Pilots, prototypes, and MVPs give ML pros a way to quickly validate the business value of an ML model and see what the challenges might be for getting it to production.

We’ve heard again and again, though, how easy it is to get caught up in an endless PoC loop: create a working prototype, get feedback, create a revised prototype, get more feedback, build a new one, and so on. The result is often frustration and ennui — and projects that never quite achieve lift-off as a result.

PoC Hell seems to come up whenever we talk about barriers to success in ML, so we thought it would be worth taking a look at some of the root causes.

Hurdles and pitfalls

I spoke with Oguzhan Gencoglu a few weeks back to get his thoughts. He called out these two big recurring issues.

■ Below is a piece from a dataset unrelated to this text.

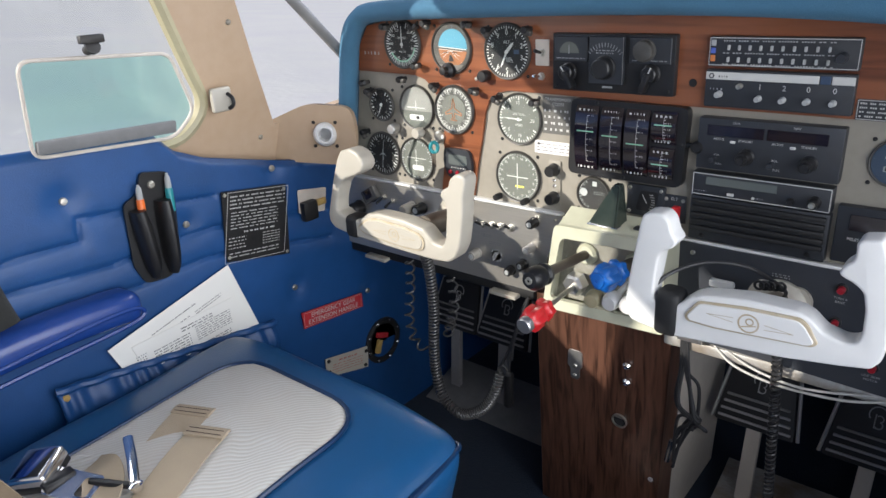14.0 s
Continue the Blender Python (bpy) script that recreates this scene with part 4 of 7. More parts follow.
# ---------- belts ----------
def build_shoulder_strap(pts, side, width, label, stitch=None, twist=None):
    ob = thing("shoulder_strap", label, "seat belt", "shoulder straps")
    path = smooth_path(pts, 8)
    sides = [Vector(side)]
    if twist:
        sides = []
        for i in range(len(path)):
            t = (path[min(i + 1, len(path) - 1)] - path[max(i - 1, 0)]).normalized()
            sides.append(Matrix.Rotation(radians(twist(i / (len(path) - 1))), 3, t) @ Vector(side))
    bm = bm_new()
    ribbon(bm, path, sides, width, 0.0022, 0.0022, 0.0016)
    part("webbing", bm, "webbing", ob)
    for i0, i1 in stitch or []:
        bm = bm_new()
        S = Vector(side)

        def on(i, u):
            k = int(i)
            p = path[k].lerp(path[k + 1], i - k)
            t = (path[k + 1] - path[k]).normalized()
            s = (S - t * S.dot(t)).normalized()
            return p + s * (u * (width[0] if isinstance(width, list) else width) / 2), s.cross(t)

        lines = [[(i0, -0.75), (i0, 0.75)], [(i0 + 0.35, -0.75), (i0 + 0.35, 0.75)], [(i1, -0.75), (i1, 0.75)], [(i1 - 0.35, -0.75), (i1 - 0.35, 0.75)],
                 [(i0 + 0.3, -0.75), (i1 - 0.3, 0.75)], [(i0 + 0.3, 0.75), (i1 - 0.3, -0.75)],
                 [(i0 - 0.35 - (0.14 if k % 2 else 0), -0.85 + 1.7 * k / 16) for k in range(17)]]
        for off in (0.0017, -0.0017):
            for ln in lines:
                pp = []
                for (a, u), (b, v) in zip(ln, ln[1:]):
                    kk = 6 if len(ln) == 2 else 1
                    for q in range(kk):
                        p, nn = on(a + (b - a) * q / kk, u + (v - u) * q / kk)
                        pp.append(p + nn * off)
                p, nn = on(*ln[-1])
                pp.append(p + nn * off)
                tube(bm, pp, 0.0004, 5)
        part("stitching", bm, "stitch_brown", ob, "reddish brown zigzag stitching")
    return ob


def build_buckle(parent, m, w=0.052, l=0.05, mat="buckle_grey"):
    bm = bm_new()
    rbox(bm, (w, l, 0.018), 0.006, (2, 2, 1), 3, m=m)
    buckle = part("buckle", bm, mat, parent, "silver lift-latch buckle")
    bm = bm_new()
    rbox(bm, (w * 0.94, l * 0.96, 0.012), 0.003, (1, 1, 1), 2, m=m @ Matrix.Translation((0, -0.002, -0.009)))
    part("buckle_base", bm, "black_plastic", buckle)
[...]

01 Lack of executive buy-in at the outset

In the opening phases of an ML project, ‘it’s often led internally by enthusiastic people, not influential people,’ Oguzhan says. ‘Often, it’s a couple of switched-on people who know something is in the works and want to play around. They have the power to start things but in the end, aren’t influential enough to get the green light for budgets, or buy-in for things like product sizing, timelines, recruiting talent, and so on.’

Almost all of the projects that he’s put into production have had an executive-level sponsor, he says.

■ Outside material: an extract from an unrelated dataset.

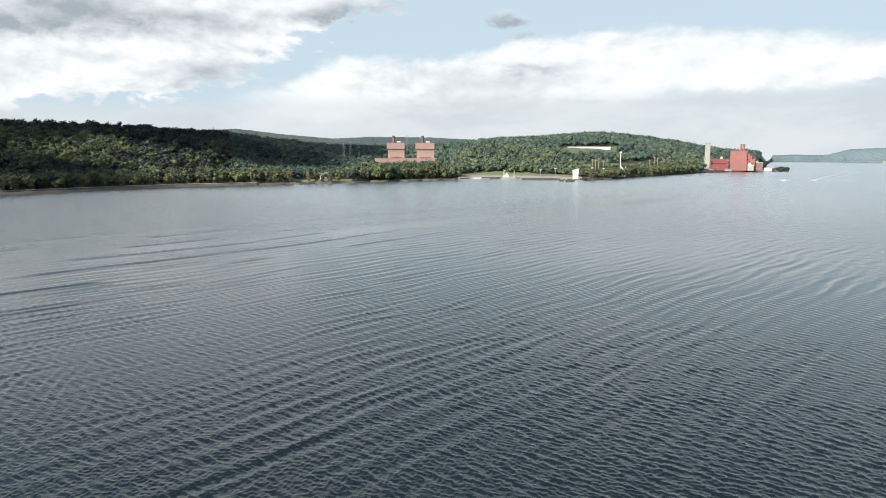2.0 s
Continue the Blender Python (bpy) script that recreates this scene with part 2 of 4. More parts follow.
def water_material():
    m = bpy.data.materials.new("river_water")
    m.use_nodes = True
    n = Nodes(m.node_tree)
    co = n.add("ShaderNodeTexCoord").outputs["Object"]
    sep = n.add("ShaderNodeSeparateXYZ")
    n.link(co, sep.inputs[0])
    x, y = sep.outputs[0], sep.outputs[1]
    patch = n.noise(n.scaled(co, (0.004, 0.010, 1)), 1.0, 4.0)
    ragged = n.noise(n.scaled(co, (0.03, 0.05, 1)), 1.0, 5.0, 0.65)

    def slick(p, q, wide, strength):
        """A calm streak on the water from p to q, ragged at its sides."""
        dx, dy = q[0] - p[0], q[1] - p[1]
        k = math.hypot(dx, dy)
        across = n.m("ABSOLUTE", n.m("ADD", n.m("SUBTRACT", n.m("MULTIPLY", n.m("SUBTRACT", x, p[0]), dy / k), n.m("MULTIPLY", n.m("SUBTRACT", y, p[1]), dx / k)),
                                     n.m("MULTIPLY", n.m("SUBTRACT", ragged, 0.5), wide * 1.5)))
        along = n.m("ADD", n.m("MULTIPLY", n.m("SUBTRACT", x, p[0]), dx / k), n.m("MULTIPLY", n.m("SUBTRACT", y, p[1]), dy / k))
        ends = n.m("MULTIPLY", n.step(along, -0.1 * k, 0.15 * k), n.step(along, 1.1 * k, 0.85 * k))
        return n.m("MULTIPLY", n.m("MULTIPLY", n.step(across, wide, wide * 0.1), ends), strength)

    # a pale streak drawn out along the stream, lighter in colour and calmer
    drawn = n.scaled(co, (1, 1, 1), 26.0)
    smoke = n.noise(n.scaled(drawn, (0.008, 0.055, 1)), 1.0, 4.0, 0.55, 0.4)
    pale_streak = n.m("MULTIPLY", n.m("MAXIMUM", slick((610, -298), (330, -172), 26, 0.8), slick((400, -205), (160, -68), 17, 0.9)), n.step(smoke, 0.34, 0.62))
    calm = n.m("MAXIMUM", pale_streak, n.m("MAXIMUM", slick((160, 213), (640, 78), 20, 0.9), slick((190, 252), (760, 95), 14, 0.7)))
    keep = n.m("SUBTRACT", 1.0, n.m("MULTIPLY", calm, 0.6))
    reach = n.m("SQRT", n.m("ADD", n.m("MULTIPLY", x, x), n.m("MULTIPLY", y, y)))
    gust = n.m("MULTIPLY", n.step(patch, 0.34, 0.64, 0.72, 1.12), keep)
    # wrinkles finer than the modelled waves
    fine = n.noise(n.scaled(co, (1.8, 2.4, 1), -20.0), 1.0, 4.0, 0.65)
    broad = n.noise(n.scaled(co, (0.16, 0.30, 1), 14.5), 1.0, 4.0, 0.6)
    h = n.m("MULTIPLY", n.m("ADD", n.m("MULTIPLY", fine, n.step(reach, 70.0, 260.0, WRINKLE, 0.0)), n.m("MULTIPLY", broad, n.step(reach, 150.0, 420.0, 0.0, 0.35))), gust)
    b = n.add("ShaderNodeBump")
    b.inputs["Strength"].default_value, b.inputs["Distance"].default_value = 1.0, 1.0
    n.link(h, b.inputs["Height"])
    deep = n.mix(n.step(patch, 0.4, 0.6), (0.009, 0.015, 0.019), (0.012, 0.018, 0.022))
    body = n.add("ShaderNodeBsdfDiffuse")
    n.put(body.inputs["Color"], n.mix(n.m("MULTIPLY", pale_streak, 0.30), deep, (0.55, 0.58, 0.60)))
    gloss = n.add("ShaderNodeBsdfGlossy", distribution="MULTI_GGX")
    gloss.inputs["Color"].default_value = (0.98, 1.0, 0.99, 1)
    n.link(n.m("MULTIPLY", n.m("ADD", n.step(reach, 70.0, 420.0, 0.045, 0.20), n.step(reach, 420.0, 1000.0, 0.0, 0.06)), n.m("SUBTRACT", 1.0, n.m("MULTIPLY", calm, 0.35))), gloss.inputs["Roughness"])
    fresnel = n.add("ShaderNodeFresnel")
    fresnel.inputs["IOR"].default_value = 1.43
    n.link(b.outputs[0], fresnel.inputs["Normal"])
    n.link(b.outputs[0], gloss.inputs["Normal"])
    p = n.add("ShaderNodeMixShader")
    n.link(fresnel.outputs[0], p.inputs[0])
    n.link(body.outputs[0], p.inputs[1])
    n.link(gloss.outputs[0], p.inputs[2])
    out = n.add("ShaderNodeOutputMaterial")
    n.link(p.outputs[0], out.inputs[0])
    return m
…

02 Disconnect between PoC metrics and business metrics

There can also be a mismatch in expectations around what success looks like.

‘Even if you’ve trained a model and got accurate outcomes, it doesn’t guarantee that the metrics are relevant for production.

‘Let’s say you want to detect certain objects. Maybe in the production line there are some defects you want to catch. Obviously, in that case, you want high accuracy, low missed rates, and things like that.

‘So you collect lots of data, annotate it, then train a model and get it working. Everyone’s happy and calls the proof of concept successful. But then later, you realize that you’ll have to use real-time data to make it into production.

‘That’s a completely different beast, and it pretty much guarantees that everything will have to change.’

To hell and back

How do you get out of PoC hell? Some people say ML should borrow from Lean Methodology — that is, aim for prototypes built on the lean model: use the leanest tools, gather the leanest data, and apply the leanest project management techniques — as a way to reduce complexity and slash the number of unseen variables that might skew an outcome.

For instance, if a clothing brand wanted to use ML to understand the demand drivers for winter wear, they might build a lightweight model using a limited number of external sources for things like meteorological data.

They could also ditch heavy-duty, enterprise-level platforms like Teradata and Oracle and replace them with leaner tools like Power BI or even Excel. In keeping with Lean thinking, the PoC could be run in a series of sprints, building in scheduled intervals for evaluation, learning and adaptation.

When a menswear brand tried this approach, they uncovered a direct sales trigger: customers were most likely to buy winter clothing anytime temperatures dropped 11-12 degrees within a 5-6 day period.

Sounds promising. But even if lean offers benefits as a general way of working, Oguzhan says the key to a successful PoC outcome is to plan for production during the proof of concept.

Data scientists need to be aware of the constraints they face and start with a big picture view from the beginning.

‘In ML, the whole is greater than the sum of its parts.’

‘You need to optimize the model first from the software side, quantize it, do model pruning compression and all the mathematics, then optimize for specific hardware, work with an inference engine, and so on.’

If you have at the back of your mind at the start ‘OK this thing will be running on a certain mode of hardware in very-close-to real-time, will have this false-negative rate, will be used by this user persona, with this budget …’ It’s a completely different mindset.

‘It changes your paradigm — starting with the desired outcome and then working backwards, rather than making something work and then iterating it later for production.’